Like the wine, like the food, like the fish, like Mary her perfume. Overwhelming abundance…is the mode of God’s love…So remember, no matter what “swift and varied changes” your world is subjected to…no matter what challenges you’re facing…God’s love and grace is exponentially greater than any of them.

In contrast, we have Judas. Mary’s simple act of care…Martha’s simple act of service…Lazarus’ simple presence demonstrate the overflowing truth and abundance of God’s grace, but Judas—alone—stands apart and speaks…

Judas speaks in the voice of reason…in the voice of practicality…in the voice of economic power (he controls the common purse)…in the voice of complicity with the domination system, and…John is clear to point out…Judas speaks in a voice that is false. On the surface, everything he says, makes perfect sense. But both his words and his inaction reveal the lie. Judas either can’t—or refuses to— see the abundance of grace…he only sees the scarcity of cash. He doesn’t see gifts…he only sees need…He doesn’t speak with courage from his values…he utters rationalizations out of fear.

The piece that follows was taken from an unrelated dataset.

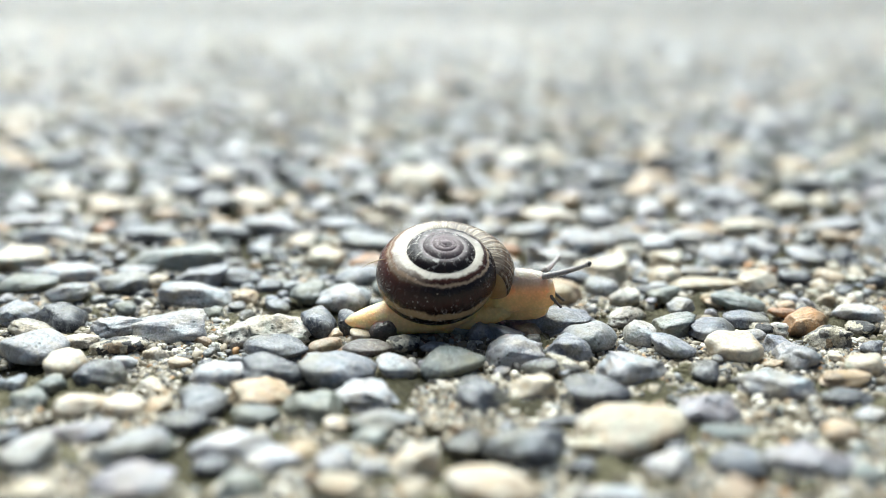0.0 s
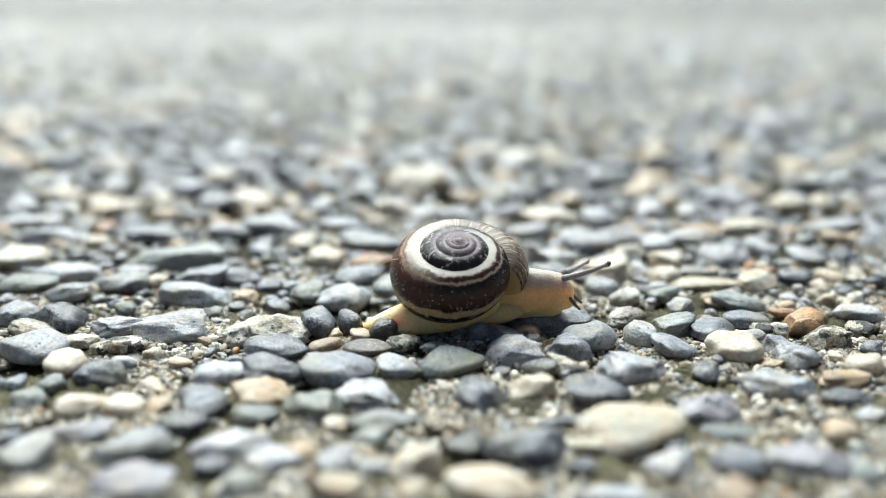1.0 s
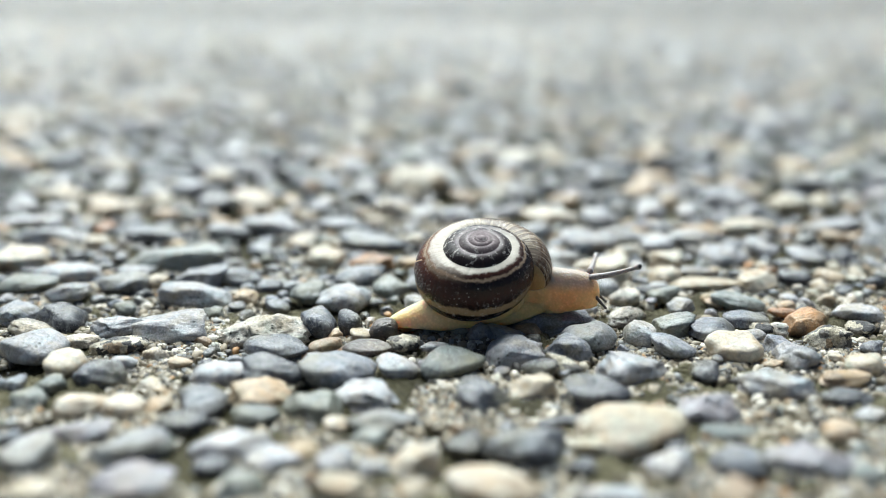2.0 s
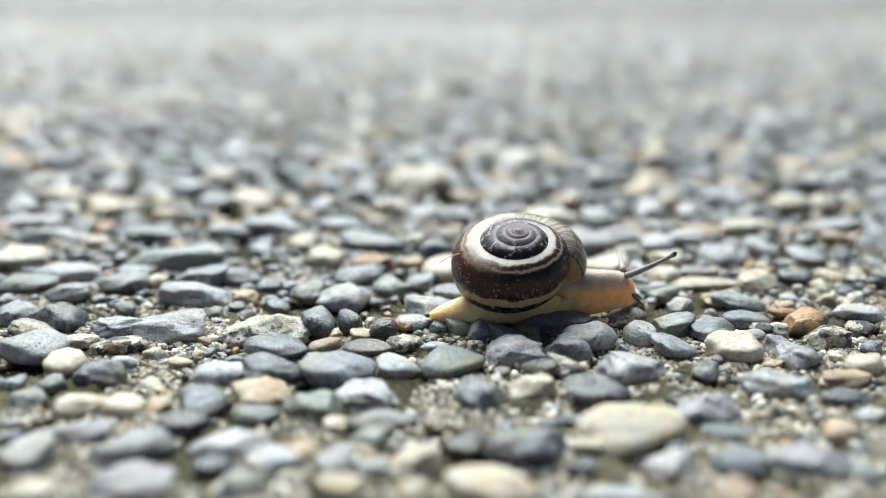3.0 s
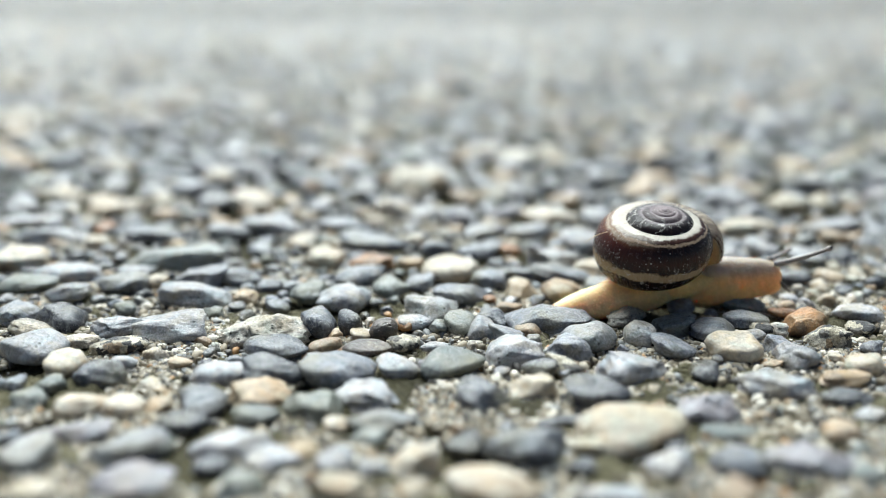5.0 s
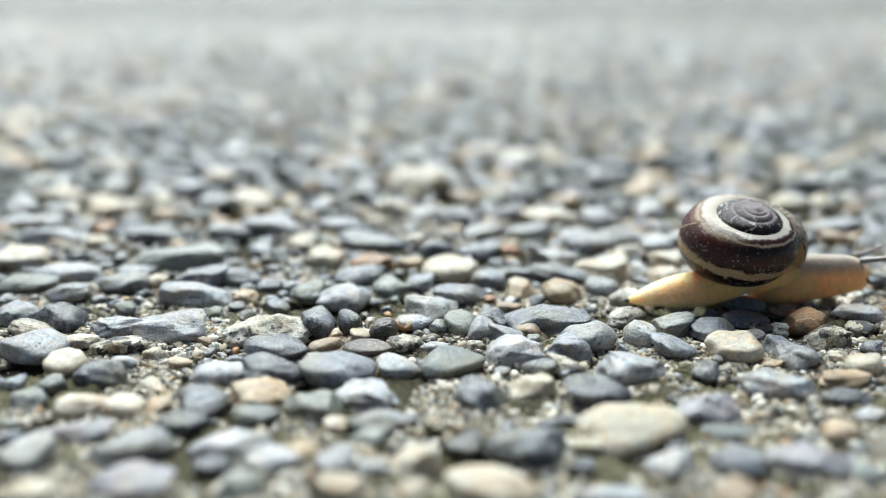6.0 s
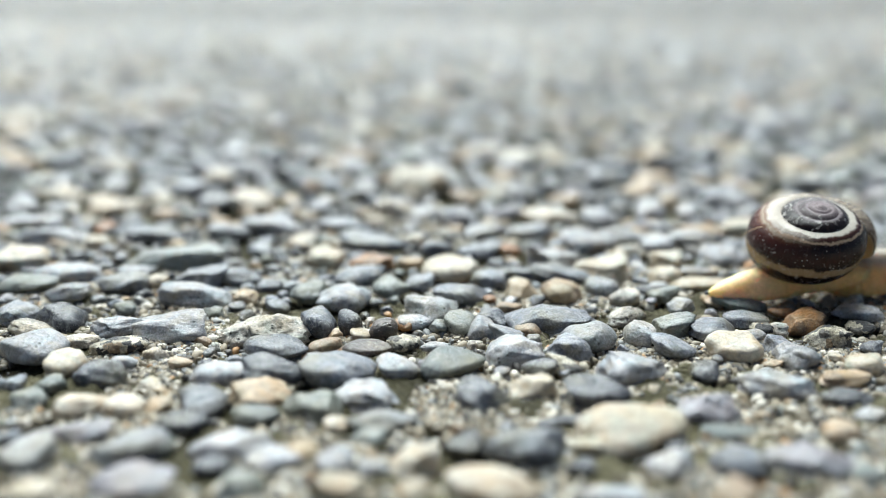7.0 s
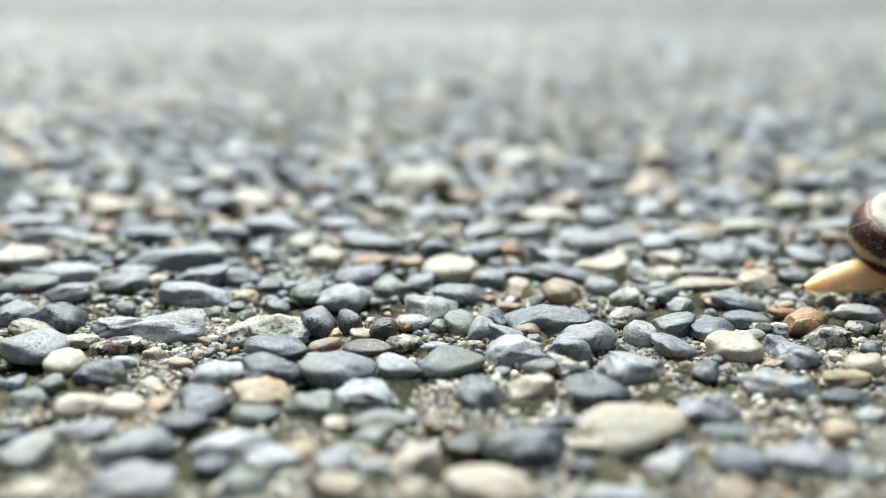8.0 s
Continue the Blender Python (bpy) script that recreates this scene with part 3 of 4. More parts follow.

Mary, and Martha, and Lazarus in this story are, as one of my teachers puts it, “models of the true believer living honestly, openly, and with courage. Judas, by contrast, belongs to the realm of lies” (Countryman, The Mystical Way in the Fourth Gospel: Crossing Over Into God p. 87).

So, I ask again, how is this Lent changing you? Where do you see the abundance of God’s difficult, challenging, and life-giving grace? How are you redeploying the gifts that have been lavished on you? Where are you experiencing the presence, the service, the life-changing—eye-opening…heart-opening love that can truly remake the world into God’s dream? Wherever you see it…lock in and press on towards that goal, because in this way we are made whole. Amen.